Monday, April 20, 2020

NO NO-BOND JAIL RELEASES

Federal judge denies Harris County pretrial bond relief

Associated Press
April 15, 2020

HOUSTON — A federal judge has reluctantly denied a motion to allow Harris County judges to release some county jail inmates on no-cost bonds as officials try to reduce jail populations because social distancing is nearly impossible behind bars.

Attorneys for inmates had wanted relief from an executive order by Gov. Greg Abbott that prevented state and county judges from releasing people accused or previously convicted of violent crimes on no-cost bonds. The attorneys said they want to lower the jail population to protect inmates and staff during the coronavirus outbreak emergency, calling it “a matter of life and death.”

U.S. District Judge Lee Rosenthal clearly wrestled with the case.

"There is no good, clearly safe, constitutionally, and jurisdictionally right solution to many of the short-term problems and disagreements the pandemic has made so acute," she wrote in a 29-page opinion filed Tuesday in Houston.

However, the Texas Supreme Court had already overturned a state district judge's ruling restraining parts of the governor’s order dealing with pretrial bonds. That ruling came in a separate lawsuit filed by Harris County misdemeanor court judges and civil rights attorneys.

“And when, as here, these disagreements appear to have been somewhat resolved, at least to the extent necessary to achieve a workable, voluntary process for the safe release of appropriate pretrial, not convicted, arrestees within the present pandemic constraints, that is a powerful reason for a federal court to decline to intervene through the blunt instrument of a temporary restraining order,” Rosenthal ruled.

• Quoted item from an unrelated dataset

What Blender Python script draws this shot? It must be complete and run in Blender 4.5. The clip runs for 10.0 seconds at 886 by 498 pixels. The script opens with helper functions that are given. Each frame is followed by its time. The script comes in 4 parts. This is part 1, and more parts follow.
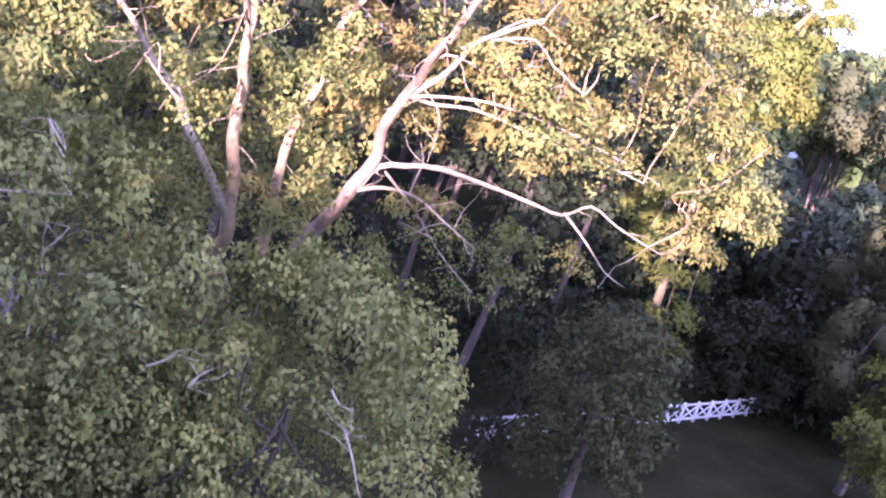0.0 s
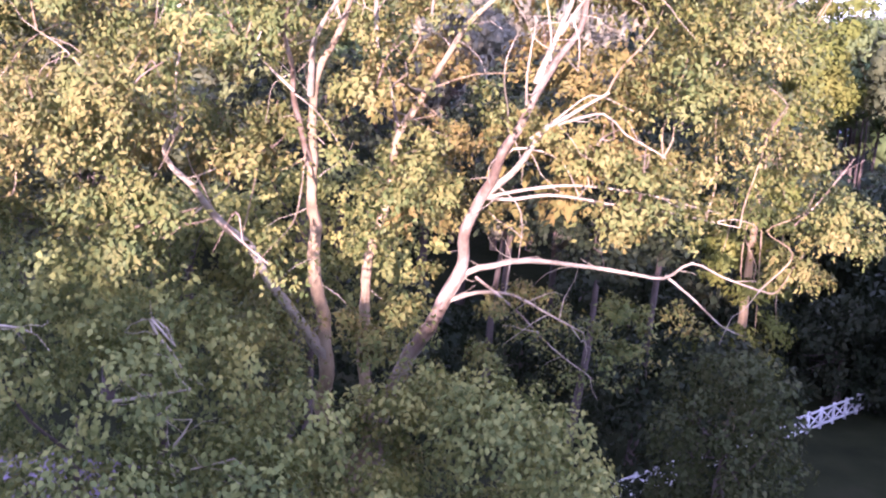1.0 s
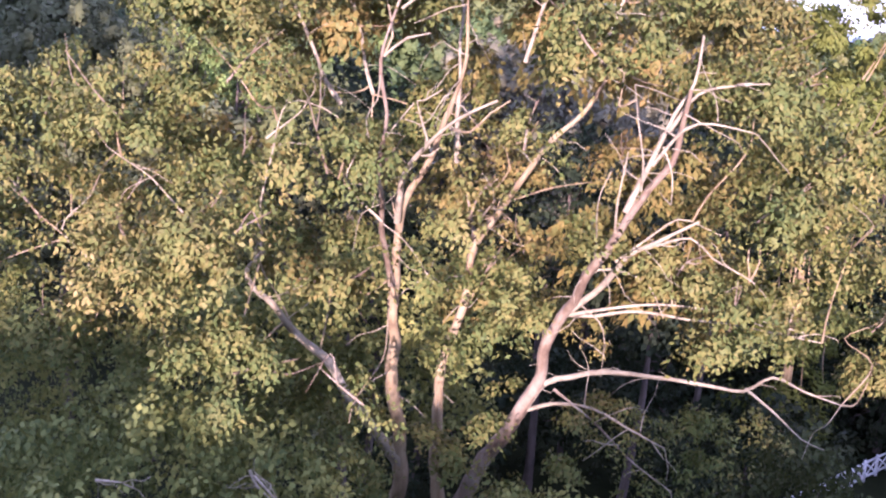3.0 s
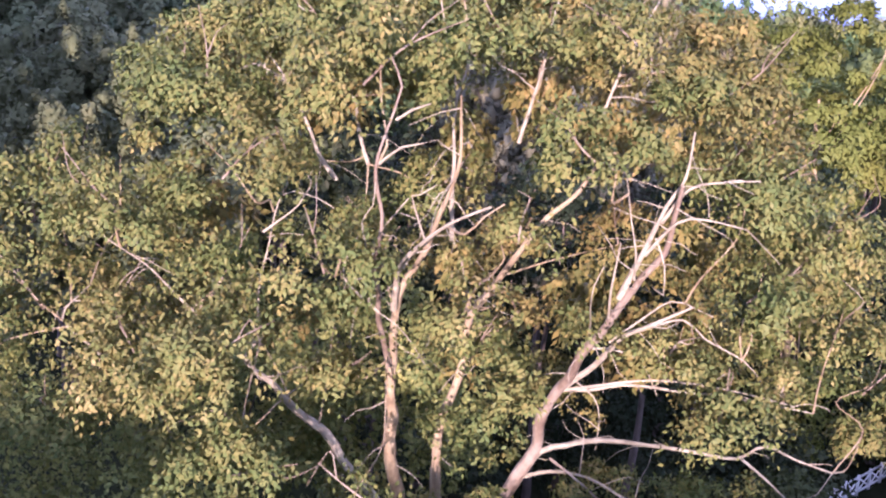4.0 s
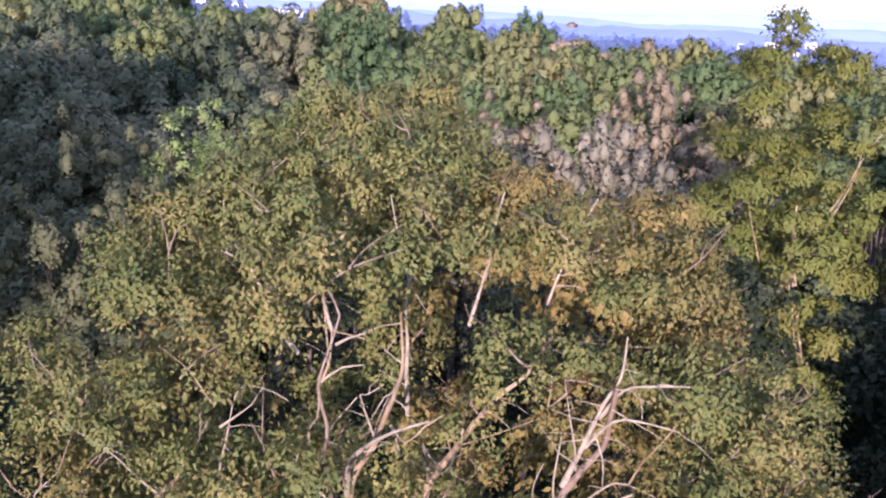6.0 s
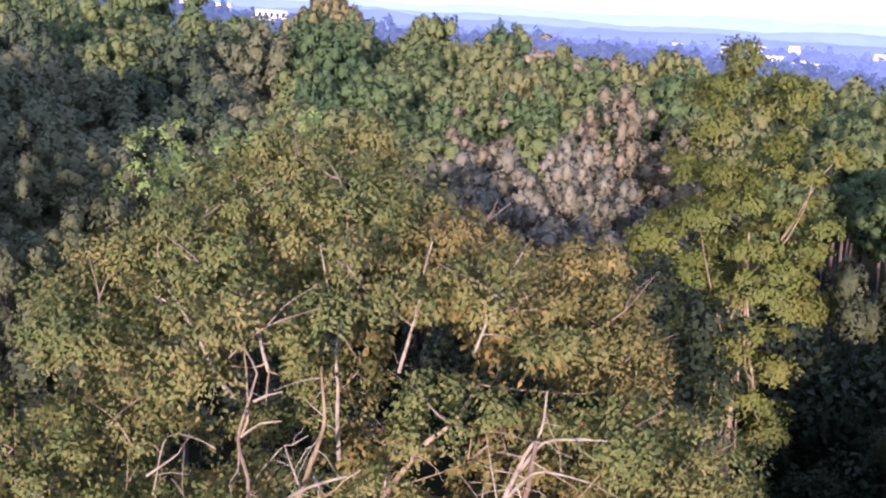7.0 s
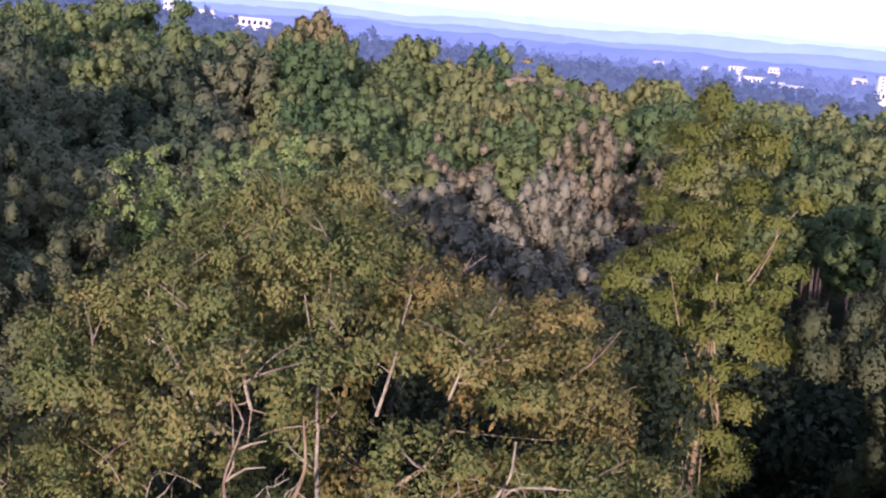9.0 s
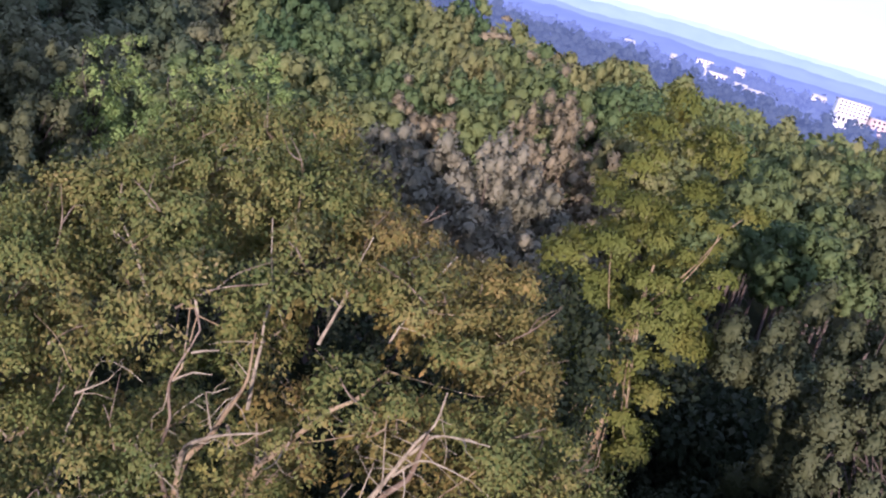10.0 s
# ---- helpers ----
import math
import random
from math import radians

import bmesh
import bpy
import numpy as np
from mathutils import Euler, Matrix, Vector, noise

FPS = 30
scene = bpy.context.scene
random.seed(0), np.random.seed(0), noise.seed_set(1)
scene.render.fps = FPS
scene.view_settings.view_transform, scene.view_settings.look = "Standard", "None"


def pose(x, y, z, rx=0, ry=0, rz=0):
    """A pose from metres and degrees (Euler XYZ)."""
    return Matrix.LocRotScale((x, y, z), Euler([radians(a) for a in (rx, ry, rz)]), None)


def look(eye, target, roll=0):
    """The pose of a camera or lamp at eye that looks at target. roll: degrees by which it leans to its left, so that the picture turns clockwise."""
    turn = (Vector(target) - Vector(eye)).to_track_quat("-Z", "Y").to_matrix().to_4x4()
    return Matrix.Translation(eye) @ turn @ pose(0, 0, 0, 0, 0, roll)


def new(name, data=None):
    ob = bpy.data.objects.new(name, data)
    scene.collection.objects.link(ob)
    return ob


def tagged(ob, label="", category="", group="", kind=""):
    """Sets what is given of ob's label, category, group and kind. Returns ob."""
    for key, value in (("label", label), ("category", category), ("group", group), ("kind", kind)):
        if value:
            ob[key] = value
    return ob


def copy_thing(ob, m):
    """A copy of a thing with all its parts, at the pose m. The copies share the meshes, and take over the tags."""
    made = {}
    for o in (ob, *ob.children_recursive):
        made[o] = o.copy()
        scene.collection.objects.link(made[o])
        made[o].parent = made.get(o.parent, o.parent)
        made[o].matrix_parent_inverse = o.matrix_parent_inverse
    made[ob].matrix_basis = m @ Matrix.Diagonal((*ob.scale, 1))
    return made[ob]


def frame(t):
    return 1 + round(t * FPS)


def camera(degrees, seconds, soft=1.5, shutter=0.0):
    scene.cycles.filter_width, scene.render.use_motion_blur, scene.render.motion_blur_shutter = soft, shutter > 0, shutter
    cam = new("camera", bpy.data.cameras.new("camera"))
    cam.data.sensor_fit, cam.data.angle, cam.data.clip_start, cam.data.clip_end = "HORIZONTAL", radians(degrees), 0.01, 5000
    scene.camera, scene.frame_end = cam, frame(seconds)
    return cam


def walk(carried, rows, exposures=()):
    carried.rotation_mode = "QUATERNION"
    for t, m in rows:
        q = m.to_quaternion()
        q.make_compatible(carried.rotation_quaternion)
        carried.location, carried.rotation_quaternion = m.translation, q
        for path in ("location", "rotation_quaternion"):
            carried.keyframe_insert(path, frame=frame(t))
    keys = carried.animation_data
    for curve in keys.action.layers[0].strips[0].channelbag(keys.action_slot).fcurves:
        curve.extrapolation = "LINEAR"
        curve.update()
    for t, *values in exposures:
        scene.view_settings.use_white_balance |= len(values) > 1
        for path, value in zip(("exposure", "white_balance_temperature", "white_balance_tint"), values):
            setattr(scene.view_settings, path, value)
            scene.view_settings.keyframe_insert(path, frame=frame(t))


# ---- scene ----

She ordered all interested parties to give her twice-weekly updates on: the size of the pretrial felony inmate population of the jail; the number of them released on personal recognizance bonds; those whose release has been challenged by the district attorney; how long formalized bond hearings were being delayed for those requesting them; and the number of inmates testing positive for COVID-19, the illness caused by the novel coronavirus, and the number for whom test results were pending.

Rosenthal indicated that she may reconsider her order later.

For most people, the new coronavirus causes mild or moderate symptoms, such as fever and cough that clear up in two to three weeks. For some, especially older adults and people with existing health problems, it can cause more severe illness, including pneumonia and death.

As of Wednesday afternoon, 15,904 of the 151,810 people tested in Texas have the virus. Of those, 1,538 are hospitalized, and 375 have died, according to the Center for Systems Science and Engineering at Johns Hopkins University.